The army’s recent suggestion to suspend the prisons may be a good step towards ending the worst institution of that “culture of impunity,” but Islam and others say the problem lies much deeper. “This is going to make it harder to torture conscripts for sure, but if commanders want to continue this practice, they can certainly find a way,” says Lale Kemal, a journalist and expert in Turkish civil-military relations. “The problem is always what it has been: oversight and ways to punish people at all levels of the chain of command.” Kemal points to the death of Pvt. Murat Polat, who was beaten to death in an Adana military prison in 2005. One prison guard was sentenced to life in prison -- a term that was quickly commuted to 25 years -- but no superiors were ever charged. “This is the culture that has to be put to an end,” adds Kemal.
Both Islam and former military judge Kardaş say that given the systemic, “top to bottom” nature of abuse, the only solution is to introduce an empowered civilian oversight mechanism, which could hear complaints and punish all ranks. “The courts need to be this instrument. Impartial civilian courts need to be introduced into the hierarchy. At any rate, these conscripts are essentially civilians, and they should be subject to civilian law,” says Kardaş.

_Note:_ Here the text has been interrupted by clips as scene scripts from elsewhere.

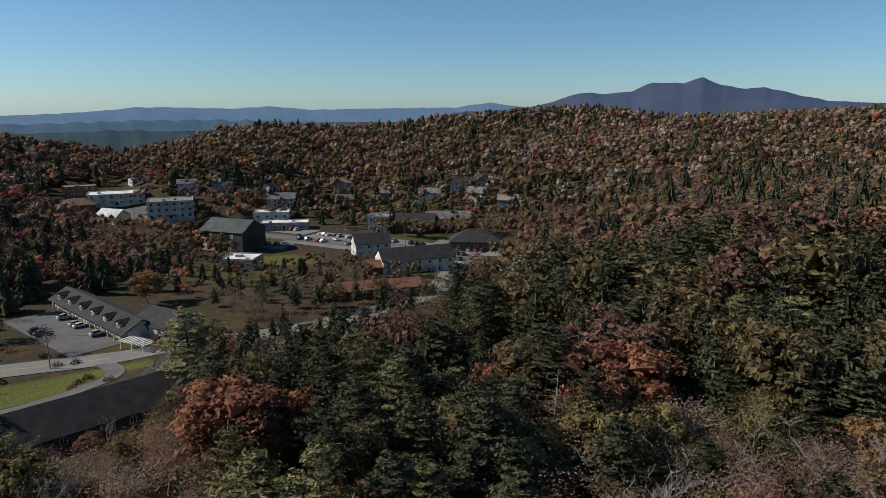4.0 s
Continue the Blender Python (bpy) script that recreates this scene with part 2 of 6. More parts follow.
def land(px, py):
    """Ground height over the whole plan."""
    px, py = np.asarray(px, float), np.asarray(py, float)
    shape = px.shape
    x, y = px.ravel(), py.ravel()
    num, den = np.zeros(x.shape), np.zeros(x.shape)
    for sx, sy, sz in SPOTS:
        w = 1.0 / ((x - sx) ** 2 + (y - sy) ** 2 + 220.0) ** 1.7
        num += w * sz
        den += w
    z = num / den
    r = np.hypot(x, y)
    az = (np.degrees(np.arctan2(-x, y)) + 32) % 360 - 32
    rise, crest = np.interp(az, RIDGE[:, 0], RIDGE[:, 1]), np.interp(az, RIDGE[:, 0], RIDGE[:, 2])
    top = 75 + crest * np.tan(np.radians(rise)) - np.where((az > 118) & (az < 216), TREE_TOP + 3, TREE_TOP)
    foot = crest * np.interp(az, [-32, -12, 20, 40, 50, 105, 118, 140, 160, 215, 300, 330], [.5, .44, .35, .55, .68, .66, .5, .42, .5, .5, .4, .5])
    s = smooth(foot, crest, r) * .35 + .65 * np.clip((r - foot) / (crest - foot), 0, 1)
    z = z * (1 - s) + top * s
    front = np.interp(az, [124, 126.5, 129.4, 132.8, 136.7, 142, 147], [-8, -6, -4.2, -1.9, -.7, -.3, -1.5])  # a nearer spur before the ridge
    ftop = 75 + 640 * np.tan(np.radians(front)) - TREE_TOP
    z = np.maximum(z, z + (ftop - z) * np.clip(1 - ((r - 640) / 190) ** 2, 0, 1) * ((az > 124) & (az < 147)))
    lumps = 5 * np.sin(x / 61 + 1.3 * np.sin(y / 83)) * np.sin(y / 57 + 1.1 * np.sin(x / 71))
    z = z + lumps * smooth(330, 600, r) * (1 - smooth(crest * .85, crest, r))
    z = z - (z + 40) * smooth(crest * 1.04, crest * 1.7, r) * .9
    for cx, cy, hx, hy, pz in PADS:
        e = np.maximum(np.abs(x - cx) - hx, np.abs(y - cy) - hy)
        z = pz + (z - pz) * smooth(0, 4 if pz == 24.5 else 16, e)
    d, hz = polyline_near(x, y, HIGHWAY)
    z = hz + (z - hz) * smooth(11, 38, d)
    e = edge_dist(x, y, LAKE)
    z = np.where(e > -14, (z - .5) * smooth(1.0, 14, -e) + .5 - 1.6 * smooth(-.6, 2.2, e), z)
    e = edge_dist(x, y, POND)
    z = np.where(e > -12, (z - .5) * smooth(1.0, 12, -e) + .5 - 1.5 * smooth(-.4, 2, e), z)
    e = edge_dist(x, y, FAR_LAKE)
    z = np.where(e > -40, (z - .8) * smooth(2, 40, -e) + .8 - 2.0 * smooth(-2, 8, e), z)
    return z.reshape(shape)


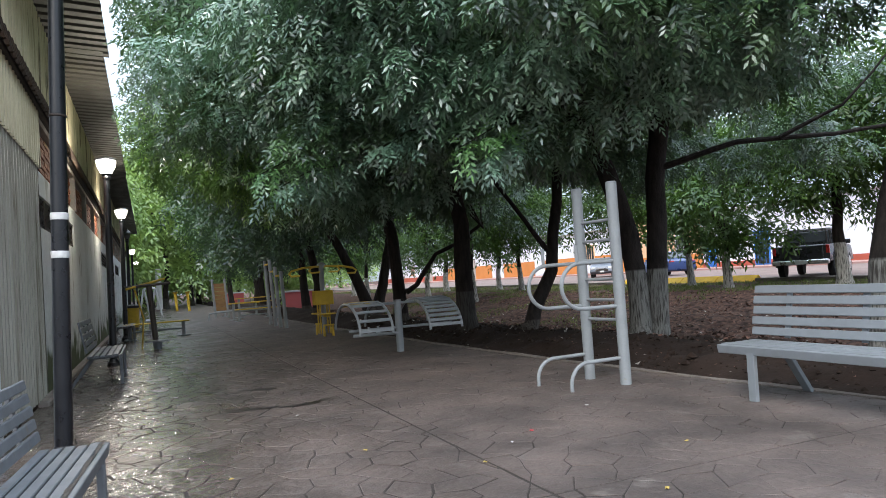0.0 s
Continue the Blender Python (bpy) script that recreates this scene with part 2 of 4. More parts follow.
M["soil"] = material("soil", (0.036, 0.024, 0.019), (0.016, 0.011, 0.009), 2.2, 0.95, bump=1.0, fine=22, spec=0.15)
n_, l_ = M["soil"].node_tree.nodes, M["soil"].node_tree.links
p_ = n_["Principled BSDF"]
g_ = n_.new("ShaderNodeNewGeometry")
s_ = n_.new("ShaderNodeSeparateXYZ")
l_.new(g_.outputs["Position"], s_.inputs["Vector"])
w_ = n_.new("ShaderNodeTexNoise")
w_.inputs["Scale"].default_value, w_.inputs["Detail"].default_value = 1.3, 7
l_.new(g_.outputs["Position"], w_.inputs["Vector"])
a_ = n_.new("ShaderNodeMath")
a_.operation = "MULTIPLY_ADD"
a_.inputs[1].default_value = 3.5
l_.new(w_.outputs["Fac"], a_.inputs[0])
l_.new(s_.outputs["X"], a_.inputs[2])
r_ = n_.new("ShaderNodeMapRange")
r_.inputs["From Min"].default_value, r_.inputs["From Max"].default_value = 8.9, 9.8
l_.new(a_.outputs["Value"], r_.inputs["Value"])
v_ = n_.new("ShaderNodeTexNoise")
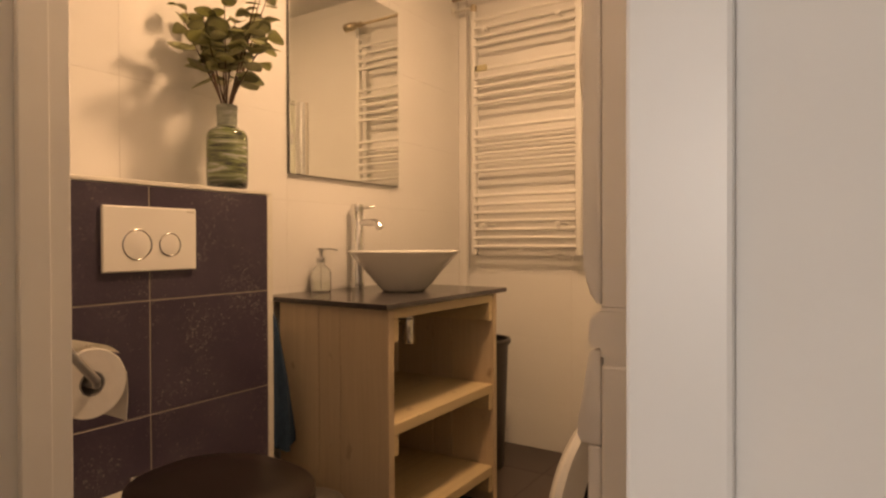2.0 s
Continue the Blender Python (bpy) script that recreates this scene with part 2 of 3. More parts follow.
BRUSHED = material("satin_aluminium", (0.78, 0.79, 0.80), 0.45, 0.55, colour2=(0.68, 0.69, 0.70), scale=40)
PRINT_GREY = material("printed_grey", (0.16, 0.147, 0.155), 0.5, colour2=(0.20, 0.187, 0.19), scale=20)
PRINT_PALE = material("printed_pale_grey", (0.58, 0.56, 0.52), 0.4, colour2=(0.50, 0.48, 0.44), scale=12)
PRINT_ORANGE = material("printed_orange", (0.72, 0.37, 0.05), 0.45, colour2=(0.64, 0.32, 0.05), scale=20)
PRINT_WHITE = material("printed_white", (0.84, 0.83, 0.80), 0.45, colour2=(0.78, 0.77, 0.74), scale=20)
PRINT_DARK = material("printed_dark_grey", (0.13, 0.122, 0.13), 0.4, colour2=(0.16, 0.15, 0.155), scale=20)
OPAL = bpy.data.materials.new("opal_lamp_glass")
OPAL.use_nodes = True
OPAL.node_tree.nodes["Principled BSDF"].inputs["Base Color"].default_value = (0.9, 0.88, 0.84, 1)
OPAL.node_tree.nodes["Principled BSDF"].inputs["Emission Color"].default_value = (1.0, 0.86, 0.68, 1)
OPAL.node_tree.nodes["Principled BSDF"].inputs["Emission Strength"].default_value = 3.5

# ---- shapes ----


def part(name, bm, mat, parent=None, label="", smooth=False):
    mesh = bpy.data.meshes.new(name)
    bmesh.ops.recalc_face_normals(bm, faces=bm.faces[:])
    bm.to_mesh(mesh)
    bm.free()
    mesh.materials.append(mat)
    if smooth:
        mesh.polygons.foreach_set("use_smooth", [True] * len(mesh.polygons))
        mesh.set_sharp_from_angle(angle=radians(38))
    ob = new(name, mesh)
    ob.parent = parent
    if label:
        tagged(ob, label)
    return ob


def thing(name, label, category, at=(0, 0, 0), group="", kind=""):
    ob = new(name)
    ob.location = at
    return tagged(ob, label, category, group, kind)


def box(bm, x0, x1, y0, y1, z0, z1, bevel=0.0, seg=2):
    m = Matrix.Translation(((x0 + x1) / 2, (y0 + y1) / 2, (z0 + z1) / 2)) @ Matrix.Diagonal((x1 - x0, y1 - y0, z1 - z0, 1))
    verts = bmesh.ops.create_cube(bm, size=1, matrix=m)["verts"]
    if bevel:
        edges = list({e for v in verts for e in v.link_edges})
        bmesh.ops.bevel(bm, geom=edges, offset=bevel, segments=seg, affect="EDGES", profile=0.5, clamp_overlap=True)
    return bm


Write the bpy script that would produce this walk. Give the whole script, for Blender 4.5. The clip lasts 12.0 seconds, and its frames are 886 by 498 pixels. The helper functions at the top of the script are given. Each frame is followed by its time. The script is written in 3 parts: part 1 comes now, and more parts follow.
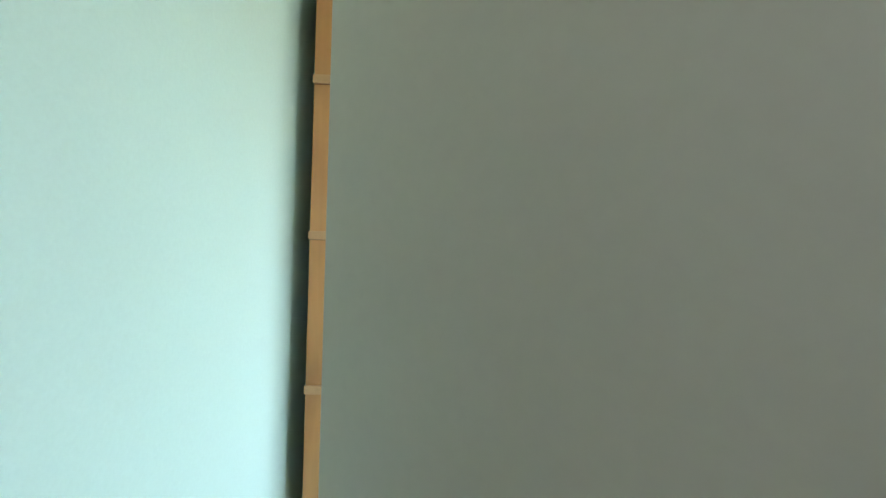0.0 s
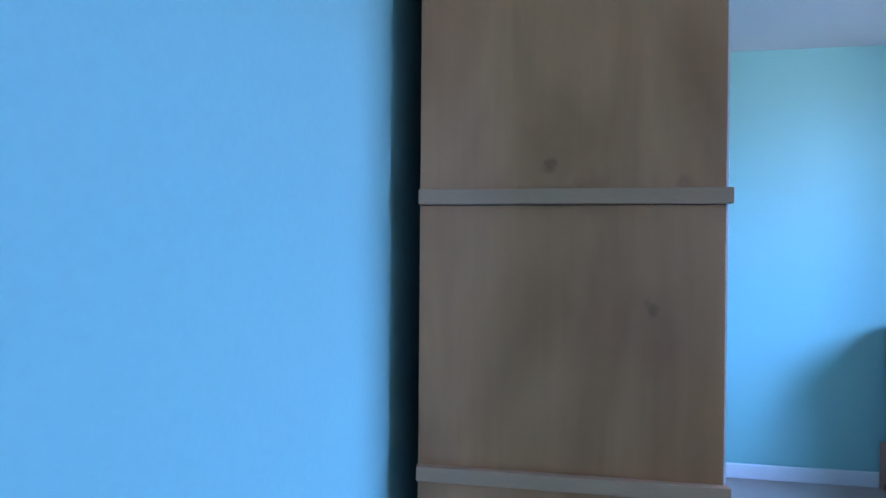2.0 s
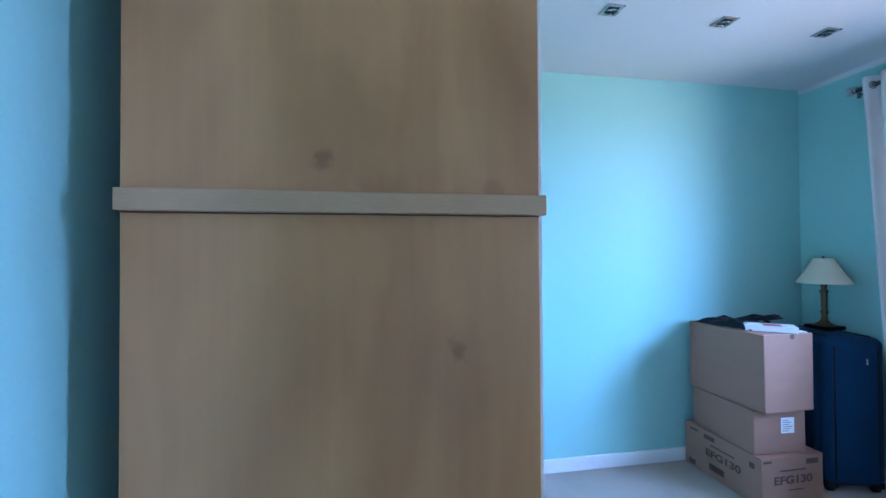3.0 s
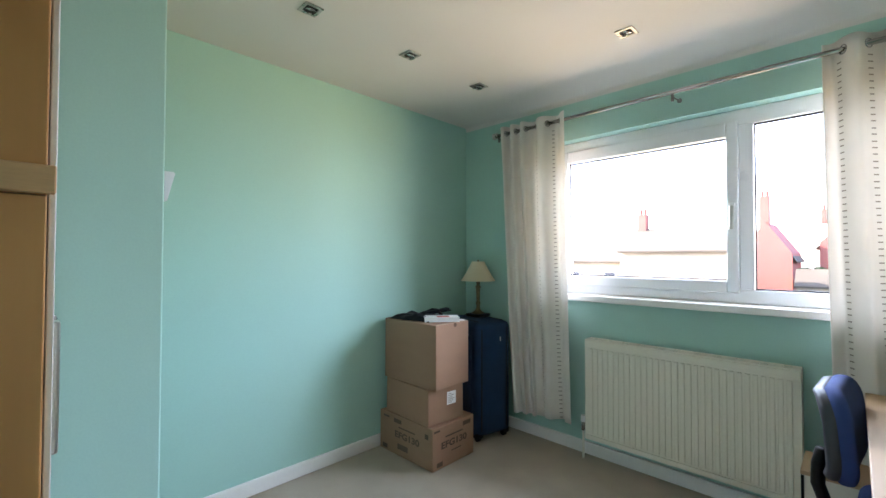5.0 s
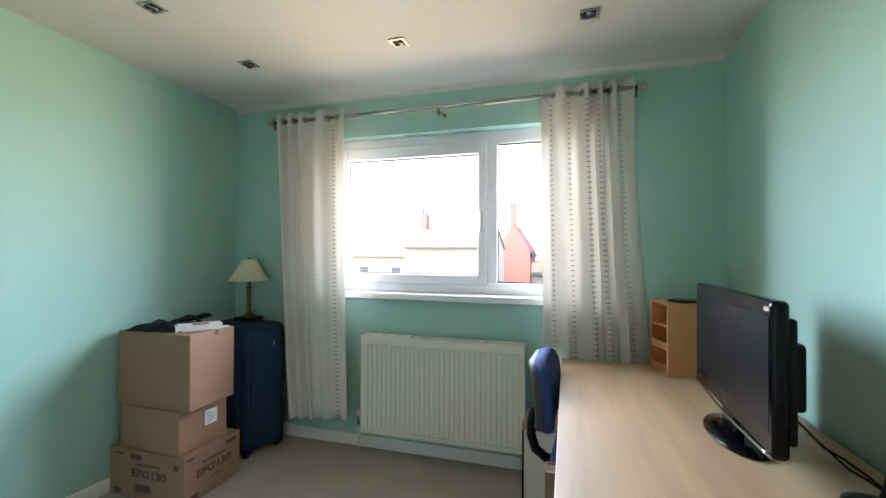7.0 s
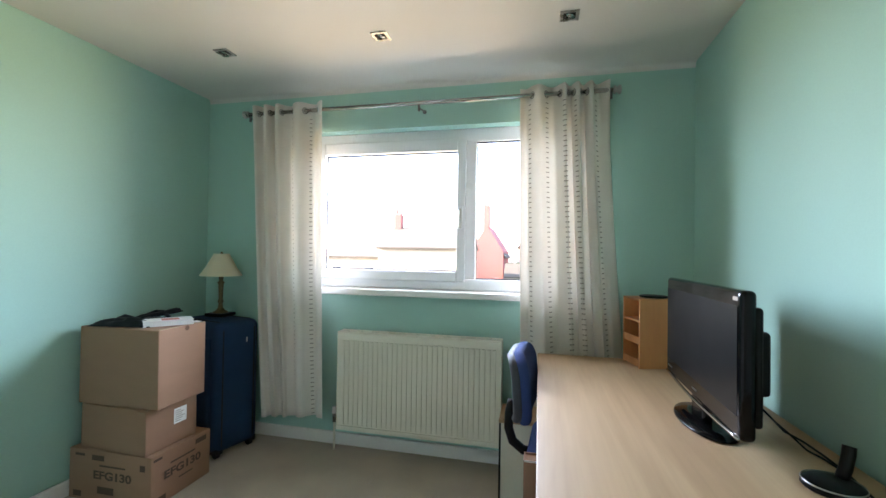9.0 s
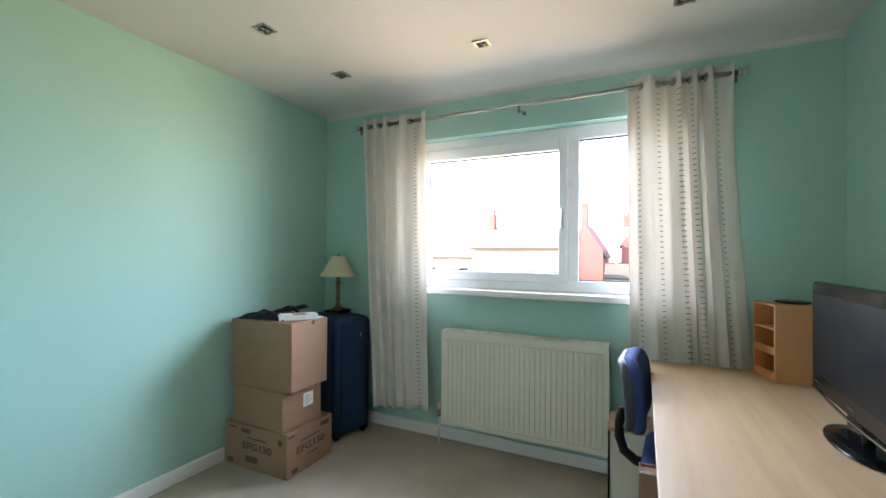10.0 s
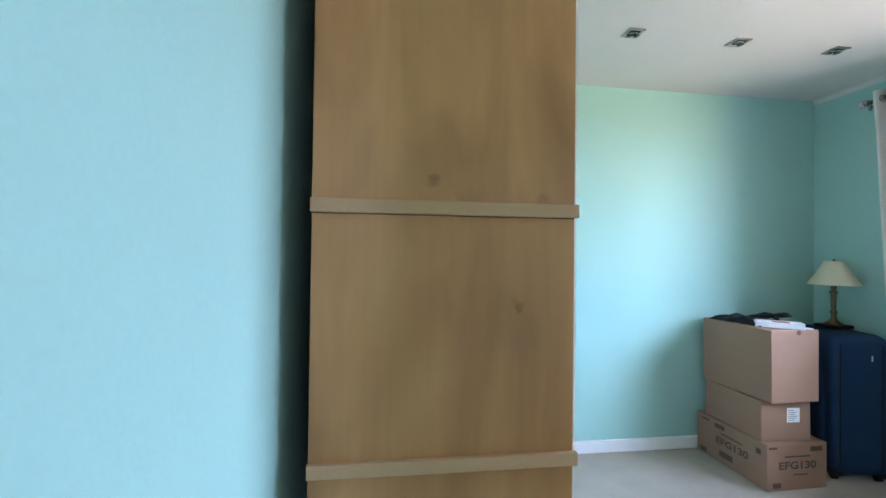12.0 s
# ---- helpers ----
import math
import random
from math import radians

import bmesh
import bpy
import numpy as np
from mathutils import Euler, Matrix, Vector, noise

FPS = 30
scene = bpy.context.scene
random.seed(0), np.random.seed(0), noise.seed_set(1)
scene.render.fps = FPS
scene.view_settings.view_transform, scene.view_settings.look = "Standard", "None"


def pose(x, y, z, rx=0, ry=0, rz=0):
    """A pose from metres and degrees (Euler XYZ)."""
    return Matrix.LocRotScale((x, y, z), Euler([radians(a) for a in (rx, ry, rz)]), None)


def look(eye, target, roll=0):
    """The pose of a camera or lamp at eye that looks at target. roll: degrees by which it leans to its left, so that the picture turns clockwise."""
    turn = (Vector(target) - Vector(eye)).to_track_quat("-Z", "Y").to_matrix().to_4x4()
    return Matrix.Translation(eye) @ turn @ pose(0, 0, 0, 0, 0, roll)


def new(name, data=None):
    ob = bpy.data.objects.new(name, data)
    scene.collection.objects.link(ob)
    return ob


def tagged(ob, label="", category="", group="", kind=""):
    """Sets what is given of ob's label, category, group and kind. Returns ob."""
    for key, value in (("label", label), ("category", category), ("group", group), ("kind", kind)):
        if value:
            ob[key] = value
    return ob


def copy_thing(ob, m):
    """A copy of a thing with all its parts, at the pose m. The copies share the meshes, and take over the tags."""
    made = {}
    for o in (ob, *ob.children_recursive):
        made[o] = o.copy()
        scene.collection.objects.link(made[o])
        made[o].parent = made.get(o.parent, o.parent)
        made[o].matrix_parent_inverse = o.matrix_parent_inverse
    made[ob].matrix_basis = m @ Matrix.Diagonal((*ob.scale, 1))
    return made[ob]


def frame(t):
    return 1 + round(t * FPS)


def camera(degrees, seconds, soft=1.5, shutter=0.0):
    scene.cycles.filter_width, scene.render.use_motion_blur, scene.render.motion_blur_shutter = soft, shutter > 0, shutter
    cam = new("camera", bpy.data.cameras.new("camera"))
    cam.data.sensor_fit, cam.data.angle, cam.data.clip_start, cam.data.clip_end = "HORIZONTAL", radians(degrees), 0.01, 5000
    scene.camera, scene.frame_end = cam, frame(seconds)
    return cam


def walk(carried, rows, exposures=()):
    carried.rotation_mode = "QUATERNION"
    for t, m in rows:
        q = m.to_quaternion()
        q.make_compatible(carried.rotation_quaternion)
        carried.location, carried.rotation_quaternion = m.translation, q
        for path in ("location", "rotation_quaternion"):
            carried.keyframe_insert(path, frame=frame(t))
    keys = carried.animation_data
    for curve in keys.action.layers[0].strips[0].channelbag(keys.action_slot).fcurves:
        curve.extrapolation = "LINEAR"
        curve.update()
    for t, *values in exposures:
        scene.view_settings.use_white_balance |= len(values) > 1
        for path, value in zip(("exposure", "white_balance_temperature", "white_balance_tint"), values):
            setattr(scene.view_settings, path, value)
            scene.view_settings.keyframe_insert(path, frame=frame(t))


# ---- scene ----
cam = camera(93.4, 12.0)
PATH = [
    (0, (-0.255, -0.655, 1.328), (-0.193, 1.344, 1.334), 1.6),
    (0.2, (-0.338, -0.6, 1.316), (-0.366, 1.400, 1.332), 1.5),
    (0.4, (-0.392, -0.545, 1.316), (-0.510, 1.451, 1.326), 1.4),
    (0.5, (-0.405, -0.52, 1.318), (-0.572, 1.473, 1.318), 1.3),
    (0.7, (-0.418, -0.466, 1.317), (-0.673, 1.518, 1.311), 1.2),
    (1, (-0.45, -0.387, 1.295), (-0.812, 1.58, 1.29), 1.0),
    (1.5, (-0.488, -0.222, 1.268), (-0.899, 1.735, 1.291), 0.7),
    (2.0, (-0.478, -0.126, 1.282), (-0.714, 1.860, 1.274), 0.5),
    (2.5, (-0.401, -0.013, 1.292), (-0.441, 1.986, 1.295), 0.1),
    (3, (-0.342, 0.050, 1.303), (0.002, 2.020, 1.328), -0.3),
    (3.3, (-0.309, 0.073, 1.322), (0.252, 1.992, 1.332), -0.2),
    (3.5, (-0.286, 0.08, 1.33), (0.422, 1.951, 1.332), 0.2),
    (3.7, (-0.258, 0.08, 1.323), (0.571, 1.9, 1.334), 0.2),
    (5.3, (-0.146, 0.043, 1.297), (1.394, 1.319, 1.335), 0.2),
    (5.5, (-0.138, 0.047, 1.302), (1.475, 1.229, 1.337), 0.2),
    (6, (-0.108, 0.018, 1.32), (1.645, 0.981, 1.344), 0.1),
    (6.5, (-0.087, 0.005, 1.324), (1.769, 0.75, 1.345), 0.2),
    (7, (-0.076, -0.005, 1.316), (1.841, 0.565, 1.336), 0.3),
    (7.2, (-0.074, -0.006, 1.317), (1.859, 0.507, 1.336), 0.3),
    (8.8, (-0.084, 0.017, 1.292), (1.876, 0.412, 1.318), 0.9),
    (9, (-0.092, 0.024, 1.285), (1.857, 0.472, 1.311), 0.9),
    (9.5, (-0.112, 0.038, 1.286), (1.785, 0.672, 1.31), 0.7),
    (10, (-0.152, 0.057, 1.292), (1.65, 0.923, 1.314), 0.5),
    (10.5, (-0.216, 0.071, 1.282), (1.42, 1.222, 1.316), 0.5),
    (10.7, (-0.238, 0.078, 1.286), (1.294, 1.363, 1.322), 0.6),
    (10.9, (-0.266, 0.061, 1.289), (1.134, 1.489, 1.32), 0.6),
    (11, (-0.281, 0.049, 1.29), (1.041, 1.55, 1.319), 0.6),
    (11.1, (-0.302, 0.047, 1.292), (0.938, 1.616, 1.322), 0.7),
    (11.2, (-0.324, 0.038, 1.293), (0.827, 1.674, 1.318), 0.8),
    (11.4, (-0.37, 0.002, 1.295), (0.578, 1.763, 1.327), 0.7),
    (11.5, (-0.394, -0.031, 1.297), (0.441, 1.786, 1.318), 0.8),
    (11.8, (-0.443, -0.129, 1.292), (0.027, 1.815, 1.308), 1.5),
    (12, (-0.468, -0.178, 1.283), (-0.207, 1.805, 1.306), 0.7),
]
EXPOSURES = [(0.0, 5.42, 6750, 31), (0.6, 5.22, 5950, 36), (1.0, 4.85, 5050, 35), (1.5, 4.57, 4400, 37), (2.0, 4.35, 4080, 35), (2.6, 4.5, 4030, 35), (3.2, 4.93, 4500, 33), (3.7, 4.85, 5450, 31), (5.3, 4.42, 6300, 27), (6.5, 4.48, 6350, 26), (9.5, 4.48, 6350, 26), (10.5, 4.55, 6350, 27), (11.0, 4.6, 6350, 27), (11.5, 4.75, 6150, 28), (12.0, 5.0, 5450, 31)]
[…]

Until such oversight is adopted, “there isn’t much conscripts can do,” Islam says. “The system is designed to hide abuse. Our organization is trying to change this by providing civilian oversight and empowering conscripts, but the scale of our organization is very limited and there are thousands of cases. In addition, there’s still so much fear. Many are scared to even seek our help. That’s the mentality we have to change.”